Developers seeking partial-public solution for infrastructure

At its May meeting, the New Scotland Town Board heard about a proposed cluster subdivision off of Krumkill Road. 

NEW SCOTLAND — The lack of public infrastructure in New Scotland has helped maintain a rural charm many residents value, a characteristic long lost in the neighboring suburban towns of Guilderland and Bethlehem.

But builders who choose New Scotland have adapted their methods for supplying water and sewer service to their developments.

At May’s town board meeting, the board heard from James Easton, representing Prime Companies of Cohoes, the developer of a proposed cluster subdivision off of Krumkill Road, in the northeast corner of town.

New Scotland’s zoning code requires the town board to sign off on the cluster design as an alternative to conventional zoning, which is why Easton was at the May 8 meeting; a conventionally-zoned development could be approved by the town’s planning board.

The proposed project sits on 87.5 acres of land spread over two towns: 28.6 acres in New Scotland and 58.9 acres in Guilderland.

Easton said that the original plan also included a 22-lot subdivision on the Guilderland side of the parcel, which would have supplied water and sewer to the New Scotland subdivision.

However, Easton said, the number of homes Guilderland would allow to be built coupled with the amount of infrastructure the town required to be installed, made the project economically unfeasible.

So, now, with public water being supplied by Bethlehem and a proposal for private sewer, Prime Companies is looking to build on just the New Scotland side of the parcel.

 First brought before the planning board in November 2018 as a 22-lot conventional subdivision, the planning board, citing development recommendations made by the town’s recently-adopted comprehensive land-use plan, asked that Prime Companies consider a cluster development, which, according to Charles Voss, the planning board’s chairman, made “the development fit the existing conditions of the land … .” Clustering gave the developer two additional lots to build on.

To preserve open space, clustering means smaller lot sizes, which means community septic, which led to skepticism from the town board.

Under the initial 22-lot proposal, each home sat on a 30,000-square-foot parcel of land that was large enough to accommodate a septic system; the clustered lot sizes are closer to 20,000 square feet each.
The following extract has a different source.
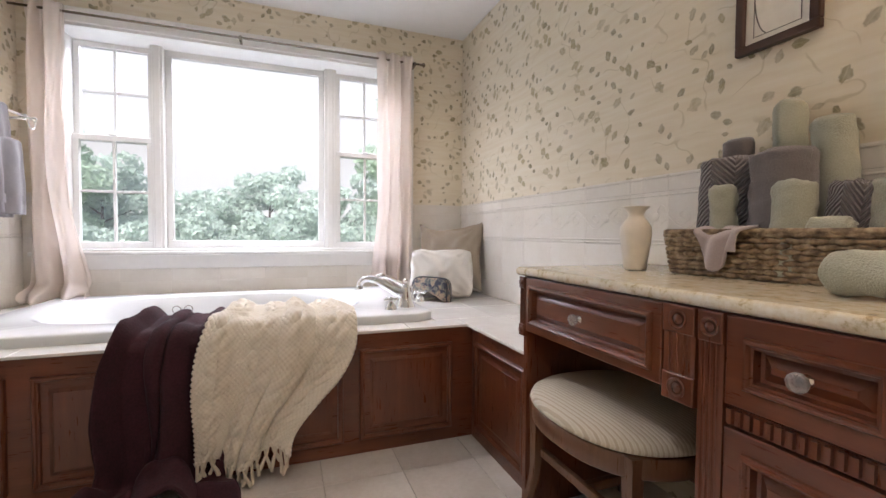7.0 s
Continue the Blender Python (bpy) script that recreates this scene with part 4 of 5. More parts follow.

Easton said that the proposed community septic system was, in effect, a giant version of a home system. Sewer lines would be run from each home to four septic tanks and a leach field located at the entrance to the subdivision.

The system is designed to use just two of the four septic tanks at a time; the tanks have a 30-year life cycle, so at the end of that period, the two unused tanks would be hooked into the sewer system and the two used tanks would be replaced.

Easton then made a suggestion that gave the board pause: “We’re proposing this septic field be taken over by the town.”

The problem is that sewer lines — public or private — typically run under the center of a road, in the town’s right-of-way, which, Easton claimed, would make it tough to differentiate who owns what. There would be private infrastructure within a town right-of-way that runs to a septic field owned by the homeowners’ association.

If the town took ownership, he said, the subdivision could become a sewer district and homeowners could be charged an assessment by the town for maintaining the system.  

“But obviously, if you say no, which is your right, I have to look at other options, which is basically forming a transportation corporation for maintaining the septic system,” Easton said.

“I’ll speak for myself, but about the community-septic aspect and whether the town would take that over, I think we have to look at that a little bit more ... For various reasons, obviously, you have continued maintenance costs [as well as] liability issues,” said board member Daniel Leinung.

Easton’s request to the board to socialize his risk has precedent in New Scotland. The town will eventually be taking ownership of the sewer system at the Kensington Woods development off of Hilton Road. But there are significant differences between the developments and their sewer systems.

The town agreed to take over the Kensington Woods sewer system in part because it is a cluster development; had it been conventionally zoned, there is the possibility that much of the project’s 184 acres could have been developed.

By clustering, 82 acres of open space were preserved.

Supervisor Douglas LaGrange told The Enterprise this week that Kensington Woods has a hybrid sewer system that has proven to work well.

Each home in Kensington Woods has a septic tank, LaGrange said, but in this system, the effluent that would normally dissipate into a leach field instead is sent through underground piping to a treatment facility where it is filtered and discharged into a creek.

The system is expensive, LaGrange said, but it’s economically feasible for Kensington Woods because the cost is being spread across what will eventually be nearly 170 homes.

With a hybrid sewer system probably being too costly for the developers of the Krumkill Road proposal (homes there are expected to be priced around $400,000), LaGrange was asked if the town board would consider allowing that project’s proposed sewer system, “We’ll entertain it,” he said.